Lenders have fought off the onslaught by boosting earnings from the rest of Africa and keeping costs and bad debts at bay. If the slump persists, earnings could start shrinking later next year, according to Denker Capital.

“In a low-growth environment, the banks try to tread water,” said Jan Meintjes, a money manager at the Cape Town-based firm. “It’s very difficult for them to grow their customer base,” while managing expenses gets harder the longer it takes to revive the economy.

The nation’s largest lenders, all of which make most of their earnings at home, are now looking to President Cyril Ramaphosa, who in February replaced the scandal-tainted Jacob Zuma to restore confidence. The finance ministry is busy working on the details of a stimulus package to be unveiled later this month that will include a multibillion-dollar infrastructure fund and a review of power, rail and port tariffs.

For the moment, most lenders have tightened the credit taps amid political uncertainty ahead of elections next year and state-owned companies that are bleeding cash. With the country clinging to its last investment-grade credit rating from Moody’s Investors Service, which has the country on review, the recovery plan will also have to be implemented within existing spending limits.

According to an analysis by Bloomberg Intelligence, total loan growth in the sector has been between 3 percent and 4 percent annually since late 2016, below the rate of inflation and weighing on revenue.

FirstRand Ltd, the nation’s second-largest bank, has stood out by winning market share to achieve 7% annual revenue growth in the past two years, said Philip Richards, an analyst at Bloomberg Intelligence.

Absa Group and Standard Bank, the country’s biggest lender, grew between 1-2%, he said.

Capitec Bank, the biggest provider of personal loans, expanded its book by 3 percent in the six months through August from a year ago.

For revenues to improve, the banks need a rebound in South Africa’s economy to be able to have the confidence to accelerate lending, said Patrice Rassou, head of equities at Sanlam Investment Management in Cape Town.

Both are impossible without confidence.

‘Up Cycle’

“It’s a little bit of a chicken or egg situation,” he said. Having gone through the lean years, the banks will be well-positioned to benefit should the economy’s fortunes improve, Rassou said.

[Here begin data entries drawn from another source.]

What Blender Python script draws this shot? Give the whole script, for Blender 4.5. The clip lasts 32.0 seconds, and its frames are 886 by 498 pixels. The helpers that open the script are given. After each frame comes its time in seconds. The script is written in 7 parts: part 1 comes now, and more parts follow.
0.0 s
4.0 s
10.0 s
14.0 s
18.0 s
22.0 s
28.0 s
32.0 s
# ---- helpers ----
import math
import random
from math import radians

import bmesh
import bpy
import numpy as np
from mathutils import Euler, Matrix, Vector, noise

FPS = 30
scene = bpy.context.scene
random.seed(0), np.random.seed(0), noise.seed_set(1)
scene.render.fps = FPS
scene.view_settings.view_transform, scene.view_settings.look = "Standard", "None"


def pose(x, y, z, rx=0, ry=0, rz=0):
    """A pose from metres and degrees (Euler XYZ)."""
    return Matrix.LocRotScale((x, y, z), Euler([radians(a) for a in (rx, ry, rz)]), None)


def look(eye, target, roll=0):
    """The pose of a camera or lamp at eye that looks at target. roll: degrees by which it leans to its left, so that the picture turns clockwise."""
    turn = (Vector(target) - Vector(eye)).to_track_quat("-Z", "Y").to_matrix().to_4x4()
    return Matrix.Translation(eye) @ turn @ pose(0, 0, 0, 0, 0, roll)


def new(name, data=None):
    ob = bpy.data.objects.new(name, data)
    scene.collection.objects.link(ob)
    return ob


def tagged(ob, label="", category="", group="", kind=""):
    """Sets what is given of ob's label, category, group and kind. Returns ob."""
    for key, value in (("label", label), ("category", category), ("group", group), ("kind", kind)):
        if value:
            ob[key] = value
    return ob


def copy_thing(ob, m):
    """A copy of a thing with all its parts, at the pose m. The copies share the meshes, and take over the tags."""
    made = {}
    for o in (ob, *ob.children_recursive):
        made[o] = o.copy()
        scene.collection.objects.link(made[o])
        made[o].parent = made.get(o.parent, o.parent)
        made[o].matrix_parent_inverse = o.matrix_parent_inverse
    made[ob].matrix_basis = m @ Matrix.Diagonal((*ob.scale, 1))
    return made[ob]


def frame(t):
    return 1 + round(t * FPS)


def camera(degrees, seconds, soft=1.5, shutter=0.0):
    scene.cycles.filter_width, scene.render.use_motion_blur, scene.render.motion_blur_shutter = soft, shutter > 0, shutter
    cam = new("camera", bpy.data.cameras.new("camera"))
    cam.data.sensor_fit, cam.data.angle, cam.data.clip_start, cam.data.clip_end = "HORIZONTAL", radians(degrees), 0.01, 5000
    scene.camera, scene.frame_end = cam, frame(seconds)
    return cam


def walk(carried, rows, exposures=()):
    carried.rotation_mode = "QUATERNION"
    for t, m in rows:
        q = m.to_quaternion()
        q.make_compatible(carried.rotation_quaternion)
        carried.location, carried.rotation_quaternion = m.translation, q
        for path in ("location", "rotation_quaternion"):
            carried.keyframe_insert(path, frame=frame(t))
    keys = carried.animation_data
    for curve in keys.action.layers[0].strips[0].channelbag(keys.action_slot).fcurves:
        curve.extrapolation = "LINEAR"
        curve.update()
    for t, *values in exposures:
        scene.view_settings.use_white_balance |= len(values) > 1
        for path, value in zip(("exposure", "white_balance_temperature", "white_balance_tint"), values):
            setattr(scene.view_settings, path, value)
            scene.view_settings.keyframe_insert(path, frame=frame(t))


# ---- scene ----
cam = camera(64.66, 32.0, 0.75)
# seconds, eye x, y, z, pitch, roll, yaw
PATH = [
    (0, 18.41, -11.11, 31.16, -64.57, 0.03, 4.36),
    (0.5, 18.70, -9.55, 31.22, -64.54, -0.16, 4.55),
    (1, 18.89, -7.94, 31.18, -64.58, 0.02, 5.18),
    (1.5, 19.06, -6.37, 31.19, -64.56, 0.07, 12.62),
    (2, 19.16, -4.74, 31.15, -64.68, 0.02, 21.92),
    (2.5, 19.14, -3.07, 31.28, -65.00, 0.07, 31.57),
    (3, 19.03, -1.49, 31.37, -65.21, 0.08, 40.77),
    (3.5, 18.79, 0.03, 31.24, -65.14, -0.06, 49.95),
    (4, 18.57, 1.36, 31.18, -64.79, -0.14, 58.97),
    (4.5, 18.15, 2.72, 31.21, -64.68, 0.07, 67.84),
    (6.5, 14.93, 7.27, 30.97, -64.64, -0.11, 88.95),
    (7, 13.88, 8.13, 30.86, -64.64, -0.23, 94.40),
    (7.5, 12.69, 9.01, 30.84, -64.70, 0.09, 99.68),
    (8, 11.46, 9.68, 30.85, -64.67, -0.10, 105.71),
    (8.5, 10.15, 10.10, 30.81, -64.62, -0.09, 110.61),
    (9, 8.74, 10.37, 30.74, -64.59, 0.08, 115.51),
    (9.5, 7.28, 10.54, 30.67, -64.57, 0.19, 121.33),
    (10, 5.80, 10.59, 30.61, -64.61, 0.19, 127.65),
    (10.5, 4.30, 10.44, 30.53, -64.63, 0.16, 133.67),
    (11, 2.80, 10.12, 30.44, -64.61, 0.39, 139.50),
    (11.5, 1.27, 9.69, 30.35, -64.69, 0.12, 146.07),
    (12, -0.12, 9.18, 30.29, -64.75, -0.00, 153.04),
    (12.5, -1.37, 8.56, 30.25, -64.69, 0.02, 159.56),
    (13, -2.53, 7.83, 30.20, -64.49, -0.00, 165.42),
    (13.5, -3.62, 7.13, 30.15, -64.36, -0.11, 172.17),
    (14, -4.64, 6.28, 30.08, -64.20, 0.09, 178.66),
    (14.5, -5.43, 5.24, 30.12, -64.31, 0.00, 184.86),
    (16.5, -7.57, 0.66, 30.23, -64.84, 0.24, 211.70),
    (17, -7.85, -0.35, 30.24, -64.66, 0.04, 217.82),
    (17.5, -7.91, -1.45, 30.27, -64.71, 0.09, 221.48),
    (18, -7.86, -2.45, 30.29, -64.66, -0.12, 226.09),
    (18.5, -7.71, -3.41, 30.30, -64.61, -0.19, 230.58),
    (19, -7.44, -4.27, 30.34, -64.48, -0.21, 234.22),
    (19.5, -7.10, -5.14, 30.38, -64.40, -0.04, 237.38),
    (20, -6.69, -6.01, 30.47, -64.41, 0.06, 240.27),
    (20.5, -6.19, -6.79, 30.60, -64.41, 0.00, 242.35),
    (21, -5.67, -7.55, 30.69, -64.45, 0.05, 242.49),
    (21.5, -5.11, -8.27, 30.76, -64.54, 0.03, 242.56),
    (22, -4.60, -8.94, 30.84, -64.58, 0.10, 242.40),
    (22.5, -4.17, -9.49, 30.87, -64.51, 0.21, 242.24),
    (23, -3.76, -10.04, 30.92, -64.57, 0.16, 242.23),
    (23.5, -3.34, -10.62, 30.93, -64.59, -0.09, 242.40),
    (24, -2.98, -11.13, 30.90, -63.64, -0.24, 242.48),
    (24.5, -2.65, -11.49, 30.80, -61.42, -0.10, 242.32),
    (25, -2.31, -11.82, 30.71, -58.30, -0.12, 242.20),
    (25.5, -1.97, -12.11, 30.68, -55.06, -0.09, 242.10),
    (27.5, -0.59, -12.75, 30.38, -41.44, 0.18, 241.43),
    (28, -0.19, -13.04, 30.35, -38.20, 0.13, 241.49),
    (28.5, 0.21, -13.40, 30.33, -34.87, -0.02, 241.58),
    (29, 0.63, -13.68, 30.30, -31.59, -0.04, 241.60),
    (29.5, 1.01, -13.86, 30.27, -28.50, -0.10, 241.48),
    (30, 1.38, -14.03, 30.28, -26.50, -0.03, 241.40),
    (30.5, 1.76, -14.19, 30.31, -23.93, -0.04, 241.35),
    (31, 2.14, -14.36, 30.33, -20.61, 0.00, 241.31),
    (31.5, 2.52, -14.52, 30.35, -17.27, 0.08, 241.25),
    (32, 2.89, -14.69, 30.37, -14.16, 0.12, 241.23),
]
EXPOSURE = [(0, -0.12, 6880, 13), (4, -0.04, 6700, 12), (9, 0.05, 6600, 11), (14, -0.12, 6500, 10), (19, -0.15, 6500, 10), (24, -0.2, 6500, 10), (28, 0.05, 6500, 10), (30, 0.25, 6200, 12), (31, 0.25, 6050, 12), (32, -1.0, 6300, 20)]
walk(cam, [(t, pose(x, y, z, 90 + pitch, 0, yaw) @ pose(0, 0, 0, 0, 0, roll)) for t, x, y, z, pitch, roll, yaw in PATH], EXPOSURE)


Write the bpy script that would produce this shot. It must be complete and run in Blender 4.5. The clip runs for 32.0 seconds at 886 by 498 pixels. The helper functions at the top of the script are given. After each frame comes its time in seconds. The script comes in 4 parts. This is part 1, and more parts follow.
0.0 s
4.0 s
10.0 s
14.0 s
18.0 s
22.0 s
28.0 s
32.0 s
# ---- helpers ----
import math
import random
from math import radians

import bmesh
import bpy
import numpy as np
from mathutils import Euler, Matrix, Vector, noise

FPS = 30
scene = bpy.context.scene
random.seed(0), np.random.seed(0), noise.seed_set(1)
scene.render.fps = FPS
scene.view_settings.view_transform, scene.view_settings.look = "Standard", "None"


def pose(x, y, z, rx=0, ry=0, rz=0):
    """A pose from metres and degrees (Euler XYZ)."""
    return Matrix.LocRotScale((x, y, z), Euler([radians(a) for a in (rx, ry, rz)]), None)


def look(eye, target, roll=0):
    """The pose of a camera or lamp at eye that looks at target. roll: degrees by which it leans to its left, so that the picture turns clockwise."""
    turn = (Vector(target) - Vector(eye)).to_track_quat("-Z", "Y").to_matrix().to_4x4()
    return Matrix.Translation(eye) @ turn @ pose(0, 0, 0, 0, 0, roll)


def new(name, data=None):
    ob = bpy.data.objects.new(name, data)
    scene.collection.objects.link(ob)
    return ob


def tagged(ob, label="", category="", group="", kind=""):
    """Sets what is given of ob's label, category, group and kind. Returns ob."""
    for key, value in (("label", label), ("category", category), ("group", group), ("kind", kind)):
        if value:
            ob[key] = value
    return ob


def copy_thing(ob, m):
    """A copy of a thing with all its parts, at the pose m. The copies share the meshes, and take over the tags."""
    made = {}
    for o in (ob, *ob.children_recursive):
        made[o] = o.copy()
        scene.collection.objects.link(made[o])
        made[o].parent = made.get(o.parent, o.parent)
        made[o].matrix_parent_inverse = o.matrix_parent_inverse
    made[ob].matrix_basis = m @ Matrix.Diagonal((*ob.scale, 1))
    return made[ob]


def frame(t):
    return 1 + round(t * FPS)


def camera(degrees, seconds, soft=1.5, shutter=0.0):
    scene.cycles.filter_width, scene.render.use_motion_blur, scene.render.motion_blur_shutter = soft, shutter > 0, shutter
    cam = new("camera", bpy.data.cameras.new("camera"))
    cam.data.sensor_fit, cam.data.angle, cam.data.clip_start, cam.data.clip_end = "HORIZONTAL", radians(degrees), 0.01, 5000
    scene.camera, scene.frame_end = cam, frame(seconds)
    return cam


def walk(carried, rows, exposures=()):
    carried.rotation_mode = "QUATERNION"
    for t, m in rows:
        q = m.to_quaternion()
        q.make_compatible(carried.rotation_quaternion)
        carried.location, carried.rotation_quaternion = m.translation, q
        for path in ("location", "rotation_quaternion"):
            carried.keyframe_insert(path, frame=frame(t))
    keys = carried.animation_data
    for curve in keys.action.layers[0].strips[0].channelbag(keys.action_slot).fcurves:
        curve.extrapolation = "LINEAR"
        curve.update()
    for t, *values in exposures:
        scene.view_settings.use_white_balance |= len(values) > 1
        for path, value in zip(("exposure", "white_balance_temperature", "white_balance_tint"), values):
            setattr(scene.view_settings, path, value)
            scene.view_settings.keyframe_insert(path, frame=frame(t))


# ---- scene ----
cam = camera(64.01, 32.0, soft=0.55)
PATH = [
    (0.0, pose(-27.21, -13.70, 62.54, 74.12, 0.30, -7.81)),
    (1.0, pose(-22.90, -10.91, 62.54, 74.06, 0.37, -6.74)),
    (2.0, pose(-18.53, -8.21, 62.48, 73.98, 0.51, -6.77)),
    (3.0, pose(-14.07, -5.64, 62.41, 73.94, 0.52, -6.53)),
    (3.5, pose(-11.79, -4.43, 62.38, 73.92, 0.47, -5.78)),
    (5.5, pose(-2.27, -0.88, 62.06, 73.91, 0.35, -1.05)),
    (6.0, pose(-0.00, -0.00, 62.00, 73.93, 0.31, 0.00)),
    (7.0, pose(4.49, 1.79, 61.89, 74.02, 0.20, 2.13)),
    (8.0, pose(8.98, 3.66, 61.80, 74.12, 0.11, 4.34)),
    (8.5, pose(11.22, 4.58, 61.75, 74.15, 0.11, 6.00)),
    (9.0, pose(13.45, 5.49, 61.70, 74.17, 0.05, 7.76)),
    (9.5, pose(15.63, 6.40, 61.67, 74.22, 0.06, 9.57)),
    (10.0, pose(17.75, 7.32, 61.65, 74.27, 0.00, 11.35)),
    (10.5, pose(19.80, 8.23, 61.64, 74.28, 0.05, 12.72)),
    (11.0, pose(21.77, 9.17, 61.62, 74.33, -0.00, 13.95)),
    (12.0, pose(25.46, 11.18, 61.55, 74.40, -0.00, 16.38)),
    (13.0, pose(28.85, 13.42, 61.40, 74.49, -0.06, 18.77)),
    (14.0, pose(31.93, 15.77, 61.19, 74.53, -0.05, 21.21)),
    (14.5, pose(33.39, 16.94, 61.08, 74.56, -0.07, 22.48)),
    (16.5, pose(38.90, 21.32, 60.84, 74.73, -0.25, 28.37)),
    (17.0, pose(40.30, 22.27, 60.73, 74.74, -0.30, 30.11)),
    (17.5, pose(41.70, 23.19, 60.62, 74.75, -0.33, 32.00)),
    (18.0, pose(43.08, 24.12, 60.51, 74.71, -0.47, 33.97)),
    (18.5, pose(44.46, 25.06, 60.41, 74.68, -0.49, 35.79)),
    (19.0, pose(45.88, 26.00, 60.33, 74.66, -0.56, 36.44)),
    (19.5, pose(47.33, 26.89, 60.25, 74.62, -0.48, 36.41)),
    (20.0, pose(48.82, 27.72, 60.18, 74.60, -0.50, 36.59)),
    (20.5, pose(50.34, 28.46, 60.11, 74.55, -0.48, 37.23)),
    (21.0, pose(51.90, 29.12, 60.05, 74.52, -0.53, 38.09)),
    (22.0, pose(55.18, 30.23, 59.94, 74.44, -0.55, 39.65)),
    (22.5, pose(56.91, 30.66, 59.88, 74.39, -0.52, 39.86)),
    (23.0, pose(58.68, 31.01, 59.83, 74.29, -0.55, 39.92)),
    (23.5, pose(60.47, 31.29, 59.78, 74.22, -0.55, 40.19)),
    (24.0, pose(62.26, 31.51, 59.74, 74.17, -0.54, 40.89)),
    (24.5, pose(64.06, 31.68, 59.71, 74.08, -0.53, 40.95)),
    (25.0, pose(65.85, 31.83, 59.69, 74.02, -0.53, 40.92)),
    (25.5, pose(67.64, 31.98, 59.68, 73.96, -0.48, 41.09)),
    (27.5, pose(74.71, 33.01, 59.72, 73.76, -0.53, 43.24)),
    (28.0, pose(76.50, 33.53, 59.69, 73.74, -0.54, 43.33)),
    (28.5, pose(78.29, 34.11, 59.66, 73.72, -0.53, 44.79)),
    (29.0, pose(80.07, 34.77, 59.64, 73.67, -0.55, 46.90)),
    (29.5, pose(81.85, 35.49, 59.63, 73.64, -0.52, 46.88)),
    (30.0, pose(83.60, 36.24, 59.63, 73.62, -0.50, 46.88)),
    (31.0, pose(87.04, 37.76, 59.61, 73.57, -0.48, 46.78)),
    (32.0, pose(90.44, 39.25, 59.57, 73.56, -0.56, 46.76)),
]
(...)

Meintjes at Denker also believes the banks will remain profitable even during the period of weakness because they are well capitalized and managed. They will emerge “stronger through the following up cycle, which will come,” he added.

Investors still need to be convinced amid an emerging-market selloff spurred by concerns of a global trade war. The six-member FTSE/JSE Africa Index has declined 11% this year, with Absa down 18%.

Looming in the background is uncertainty over the governing party’s efforts to change the constitution to ease the expropriation of land without compensation. Banks have extended more than R1.6 trillion in mortgages.

The potential uncertainty about expropriation is going to have a knock-on effect to the mortgage market, potentially stalling activity for borrowers and lenders alike, according to Richards of Bloomberg Intelligence.

A parliamentary committee is examining the proposal, but hasn’t made its report yet.

“It is too early for banks to ramp up loan growth,” he said, “particularly in higher-risk personal loan and credit-card segments.”